針供養の28日は「御事始め」の日でもあり、8日は休養を取り、翌9日から農作業を始める習わしだったと言う宮司の説明を聞いた。


私事になるが亡くなった母は手が器用でちょっとした服も帽子も鞄も敷物も手作りした。小さい頃の息子達の服は全て母の手作りだった。粉薬の様にアルミ箔や油紙で包んだ針をよく買いに行かされた。継ぎの当てられたズボンや服を何時までも着せられ閉口した。

 

実家の整理をした時には、布の切れ端や打ち直しした綿の布団が小型トラック2台分とミシンが4台出てきた。思えば仕立て直しや使い物にならない布はおむつや雑巾にするなど、究極のエコではないか。
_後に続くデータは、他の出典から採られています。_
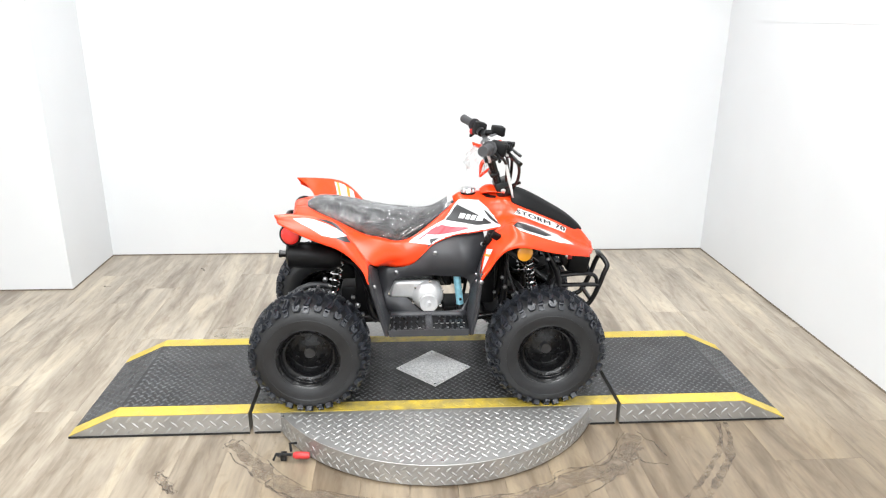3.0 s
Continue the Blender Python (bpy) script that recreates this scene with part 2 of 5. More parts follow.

翌日、観梅のため明石城近辺をサイクリングした。1ヶ月前は蕾が膨らみ始めたばかりだったが、白梅も紅梅も緋梅も満開で美しかった。

 

明石城公園ではベンチで陽光を受けながら弁当を広げて居る人があちこちに居た。人丸神社下の亀の井の名水には水汲みの行列が出来ていた。

 

23日の節分が過ぎ、28日の針供養が終わり、いよいよ春到来である。早くオミクロン株が収束してほしいものだ。